Three-Dimensional Mass Spectrometric Imaging of Biological Structures Using a Vacuum-Compatible Microfluidic Device
WX Guo and M Kanski and W Liu and M Golunski and YD Zhou and YN Wang and CX Cheng and YG Du and Z Postawa and WD Wei and ZH Zhu, ANALYTICAL CHEMISTRY, 92, 13785-13793 (2020).
Three-dimensional (3D) molecular imaging of biological structures is important for a wide range of research. In recent decades, secondary-ion mass spectrometry (SIMS) has been recognized as a powerful technique for both two-dimensional and 3D molecular imaging. Sample fixations (e.g., chemical fixation and cryogenic fixation methods) are necessary to adapt biological samples to the vacuum condition in the SIMS chamber, which has been demonstrated to be nontrivial and less controllable, thus limiting the wider application of SIMS on 3D molecular analysis of biological samples. Our group recently developed in situ liquid SIMS that offers great opportunities for the molecular study of various liquids and liquid interfaces. In this work, we demonstrate that a further development of the vacuum-compatible microfluidic device used in in situ liquid SIMS provides a convenient freeze-fixation of biological samples and leads to more controllable and convenient 3D molecular imaging. The special design of this new vacuum-compatible liquid chamber allows an easy determination of sputter rates of ice, which is critical for calibrating the depth scale of frozen biological samples.
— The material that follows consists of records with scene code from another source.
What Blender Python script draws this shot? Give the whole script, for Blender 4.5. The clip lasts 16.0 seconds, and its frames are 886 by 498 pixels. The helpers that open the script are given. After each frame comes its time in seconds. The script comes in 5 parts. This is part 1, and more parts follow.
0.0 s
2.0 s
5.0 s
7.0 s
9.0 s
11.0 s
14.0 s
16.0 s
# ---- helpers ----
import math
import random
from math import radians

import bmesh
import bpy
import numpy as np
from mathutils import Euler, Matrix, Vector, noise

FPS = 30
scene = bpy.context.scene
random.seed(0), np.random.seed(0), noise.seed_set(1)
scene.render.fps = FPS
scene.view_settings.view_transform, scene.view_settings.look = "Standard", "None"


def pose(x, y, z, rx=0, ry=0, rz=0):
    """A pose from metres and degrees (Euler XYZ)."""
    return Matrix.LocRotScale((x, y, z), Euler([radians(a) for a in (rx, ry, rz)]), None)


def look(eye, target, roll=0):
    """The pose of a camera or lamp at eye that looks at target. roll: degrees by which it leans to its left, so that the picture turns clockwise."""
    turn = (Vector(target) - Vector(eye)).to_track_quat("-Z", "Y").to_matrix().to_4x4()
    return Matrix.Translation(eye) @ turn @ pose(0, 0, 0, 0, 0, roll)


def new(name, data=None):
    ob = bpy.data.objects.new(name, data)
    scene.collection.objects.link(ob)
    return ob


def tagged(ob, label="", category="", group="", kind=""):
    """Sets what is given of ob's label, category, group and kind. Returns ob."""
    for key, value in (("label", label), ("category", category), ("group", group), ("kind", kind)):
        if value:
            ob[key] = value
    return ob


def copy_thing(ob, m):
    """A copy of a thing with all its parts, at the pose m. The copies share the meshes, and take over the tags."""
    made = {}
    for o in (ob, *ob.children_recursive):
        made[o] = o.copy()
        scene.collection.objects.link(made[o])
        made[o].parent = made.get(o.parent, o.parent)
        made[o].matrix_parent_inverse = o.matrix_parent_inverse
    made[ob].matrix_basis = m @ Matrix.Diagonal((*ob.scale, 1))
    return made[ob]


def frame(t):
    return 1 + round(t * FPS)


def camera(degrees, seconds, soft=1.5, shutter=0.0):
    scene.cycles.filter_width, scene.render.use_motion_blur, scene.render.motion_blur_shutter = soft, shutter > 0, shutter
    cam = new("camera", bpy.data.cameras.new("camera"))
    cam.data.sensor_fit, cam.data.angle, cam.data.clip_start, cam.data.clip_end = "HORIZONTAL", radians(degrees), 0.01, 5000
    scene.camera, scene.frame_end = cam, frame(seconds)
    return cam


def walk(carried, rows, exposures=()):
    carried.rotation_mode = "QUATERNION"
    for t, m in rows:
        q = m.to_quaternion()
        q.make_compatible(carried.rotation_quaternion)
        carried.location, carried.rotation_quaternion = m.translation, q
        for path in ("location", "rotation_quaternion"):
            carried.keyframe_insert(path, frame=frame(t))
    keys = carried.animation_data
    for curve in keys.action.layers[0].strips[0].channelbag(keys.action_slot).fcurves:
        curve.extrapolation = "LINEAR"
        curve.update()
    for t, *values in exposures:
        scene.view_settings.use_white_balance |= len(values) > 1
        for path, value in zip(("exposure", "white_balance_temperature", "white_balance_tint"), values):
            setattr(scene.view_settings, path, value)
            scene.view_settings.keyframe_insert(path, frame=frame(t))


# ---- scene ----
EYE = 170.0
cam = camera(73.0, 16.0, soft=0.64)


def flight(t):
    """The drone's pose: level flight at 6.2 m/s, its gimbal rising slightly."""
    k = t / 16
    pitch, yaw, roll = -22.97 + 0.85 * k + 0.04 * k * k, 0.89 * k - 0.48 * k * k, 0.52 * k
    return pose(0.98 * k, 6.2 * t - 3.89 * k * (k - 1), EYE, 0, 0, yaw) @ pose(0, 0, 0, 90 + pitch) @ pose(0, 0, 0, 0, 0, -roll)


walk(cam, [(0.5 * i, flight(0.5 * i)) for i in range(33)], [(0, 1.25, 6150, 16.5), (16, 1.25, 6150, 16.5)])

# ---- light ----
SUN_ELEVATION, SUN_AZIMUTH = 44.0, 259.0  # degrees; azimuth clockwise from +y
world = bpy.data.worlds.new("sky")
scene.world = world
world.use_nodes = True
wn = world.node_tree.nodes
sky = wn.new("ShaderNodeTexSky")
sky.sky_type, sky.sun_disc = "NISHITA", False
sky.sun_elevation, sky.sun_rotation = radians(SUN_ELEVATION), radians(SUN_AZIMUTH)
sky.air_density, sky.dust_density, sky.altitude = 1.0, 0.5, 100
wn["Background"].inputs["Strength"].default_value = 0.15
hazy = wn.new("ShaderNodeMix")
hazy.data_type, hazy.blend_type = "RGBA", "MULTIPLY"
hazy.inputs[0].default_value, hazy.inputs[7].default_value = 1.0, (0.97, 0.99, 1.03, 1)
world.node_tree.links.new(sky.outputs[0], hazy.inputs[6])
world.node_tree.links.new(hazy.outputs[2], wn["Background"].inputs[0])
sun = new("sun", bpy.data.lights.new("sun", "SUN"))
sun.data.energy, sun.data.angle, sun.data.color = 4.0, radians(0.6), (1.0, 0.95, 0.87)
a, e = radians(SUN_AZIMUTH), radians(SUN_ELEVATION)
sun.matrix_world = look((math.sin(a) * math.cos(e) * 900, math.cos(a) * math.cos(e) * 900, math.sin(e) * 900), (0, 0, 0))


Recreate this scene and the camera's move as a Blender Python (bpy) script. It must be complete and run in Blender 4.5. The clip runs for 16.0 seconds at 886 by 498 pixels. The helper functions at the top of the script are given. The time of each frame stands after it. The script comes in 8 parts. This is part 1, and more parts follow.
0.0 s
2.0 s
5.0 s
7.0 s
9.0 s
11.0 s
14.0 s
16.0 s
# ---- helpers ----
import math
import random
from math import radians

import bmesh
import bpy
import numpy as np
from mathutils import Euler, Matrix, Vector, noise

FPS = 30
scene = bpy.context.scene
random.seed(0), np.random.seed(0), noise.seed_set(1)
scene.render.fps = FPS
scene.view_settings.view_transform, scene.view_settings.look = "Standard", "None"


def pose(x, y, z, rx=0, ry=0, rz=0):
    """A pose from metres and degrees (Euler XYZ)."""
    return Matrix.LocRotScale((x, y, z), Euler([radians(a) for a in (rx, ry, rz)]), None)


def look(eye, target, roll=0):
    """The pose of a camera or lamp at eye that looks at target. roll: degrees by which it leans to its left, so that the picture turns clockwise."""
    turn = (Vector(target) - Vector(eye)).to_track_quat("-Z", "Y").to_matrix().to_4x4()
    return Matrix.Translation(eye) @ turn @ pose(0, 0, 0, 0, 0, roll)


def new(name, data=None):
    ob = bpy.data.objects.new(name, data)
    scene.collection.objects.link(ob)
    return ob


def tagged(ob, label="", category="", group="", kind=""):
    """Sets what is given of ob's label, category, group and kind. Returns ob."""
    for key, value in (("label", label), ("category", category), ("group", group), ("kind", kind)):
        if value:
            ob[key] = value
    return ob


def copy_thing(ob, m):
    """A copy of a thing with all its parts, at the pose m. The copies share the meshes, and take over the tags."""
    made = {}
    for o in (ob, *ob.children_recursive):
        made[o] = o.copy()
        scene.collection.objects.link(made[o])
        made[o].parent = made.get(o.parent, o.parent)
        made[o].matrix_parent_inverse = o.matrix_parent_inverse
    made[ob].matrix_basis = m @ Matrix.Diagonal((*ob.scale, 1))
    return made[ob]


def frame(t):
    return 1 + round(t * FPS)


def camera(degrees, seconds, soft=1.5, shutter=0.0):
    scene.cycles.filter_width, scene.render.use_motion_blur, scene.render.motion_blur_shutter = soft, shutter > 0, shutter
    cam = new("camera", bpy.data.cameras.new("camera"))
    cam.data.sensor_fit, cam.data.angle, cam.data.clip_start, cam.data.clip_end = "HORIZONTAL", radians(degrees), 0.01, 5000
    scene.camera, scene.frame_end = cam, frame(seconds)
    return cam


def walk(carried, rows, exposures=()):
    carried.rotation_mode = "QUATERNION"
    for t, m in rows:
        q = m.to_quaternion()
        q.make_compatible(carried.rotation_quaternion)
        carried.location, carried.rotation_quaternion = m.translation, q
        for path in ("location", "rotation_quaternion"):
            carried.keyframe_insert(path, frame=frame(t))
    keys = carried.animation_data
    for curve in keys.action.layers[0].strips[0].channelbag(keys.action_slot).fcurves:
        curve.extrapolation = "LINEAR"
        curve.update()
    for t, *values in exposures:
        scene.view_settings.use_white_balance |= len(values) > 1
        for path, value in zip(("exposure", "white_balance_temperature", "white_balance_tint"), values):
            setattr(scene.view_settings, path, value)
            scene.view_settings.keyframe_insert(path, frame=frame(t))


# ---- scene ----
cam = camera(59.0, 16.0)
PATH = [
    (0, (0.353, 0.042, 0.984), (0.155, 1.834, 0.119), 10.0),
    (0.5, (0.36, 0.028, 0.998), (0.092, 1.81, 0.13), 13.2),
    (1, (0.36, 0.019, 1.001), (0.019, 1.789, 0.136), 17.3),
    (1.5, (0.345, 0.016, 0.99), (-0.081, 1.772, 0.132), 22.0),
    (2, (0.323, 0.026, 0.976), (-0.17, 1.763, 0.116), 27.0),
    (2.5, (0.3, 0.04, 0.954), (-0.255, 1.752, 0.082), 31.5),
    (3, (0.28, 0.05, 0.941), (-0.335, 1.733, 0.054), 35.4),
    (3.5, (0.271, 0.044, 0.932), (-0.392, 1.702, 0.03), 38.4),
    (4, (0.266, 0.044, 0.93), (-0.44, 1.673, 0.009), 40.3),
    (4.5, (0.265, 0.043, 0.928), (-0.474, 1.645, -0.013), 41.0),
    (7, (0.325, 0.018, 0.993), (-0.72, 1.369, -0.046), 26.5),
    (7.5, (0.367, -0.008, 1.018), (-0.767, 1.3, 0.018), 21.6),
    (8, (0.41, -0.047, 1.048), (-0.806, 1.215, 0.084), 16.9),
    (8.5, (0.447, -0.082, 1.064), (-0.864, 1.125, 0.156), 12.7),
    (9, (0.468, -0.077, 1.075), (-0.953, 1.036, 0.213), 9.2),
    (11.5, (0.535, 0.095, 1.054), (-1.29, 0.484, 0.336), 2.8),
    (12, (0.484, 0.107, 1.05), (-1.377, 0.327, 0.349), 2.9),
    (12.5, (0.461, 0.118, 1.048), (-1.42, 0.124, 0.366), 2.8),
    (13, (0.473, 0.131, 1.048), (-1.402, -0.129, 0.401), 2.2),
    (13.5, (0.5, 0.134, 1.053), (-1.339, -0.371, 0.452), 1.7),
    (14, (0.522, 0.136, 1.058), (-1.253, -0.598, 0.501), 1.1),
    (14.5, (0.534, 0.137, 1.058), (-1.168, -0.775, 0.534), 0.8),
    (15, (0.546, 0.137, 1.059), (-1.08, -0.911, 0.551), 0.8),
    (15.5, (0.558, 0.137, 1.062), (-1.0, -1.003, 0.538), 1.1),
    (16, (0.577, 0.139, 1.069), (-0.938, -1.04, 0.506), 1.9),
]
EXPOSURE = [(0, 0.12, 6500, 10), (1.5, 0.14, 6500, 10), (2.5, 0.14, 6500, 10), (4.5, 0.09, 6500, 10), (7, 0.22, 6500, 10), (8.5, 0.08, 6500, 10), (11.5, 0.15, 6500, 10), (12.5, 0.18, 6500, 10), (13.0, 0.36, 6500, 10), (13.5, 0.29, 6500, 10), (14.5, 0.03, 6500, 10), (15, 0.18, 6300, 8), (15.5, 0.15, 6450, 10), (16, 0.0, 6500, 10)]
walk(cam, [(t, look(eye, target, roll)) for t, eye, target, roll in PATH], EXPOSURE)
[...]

Sputter yield of a 20 keV Ar-1800(+) ion on ice has been determined as 1500 (+/- 8%) water molecules per Ar-1800(+) ion, consistent with our results from molecular dynamics simulations. Moreover, using the information of ice sputter yield, we successfully conduct 3D molecular imaging of frozen homogenized milk and observe network structures of interesting organic and inorganic species. Taken together, our results will significantly benefit various research fields relying on 3D molecular imaging of biological structures.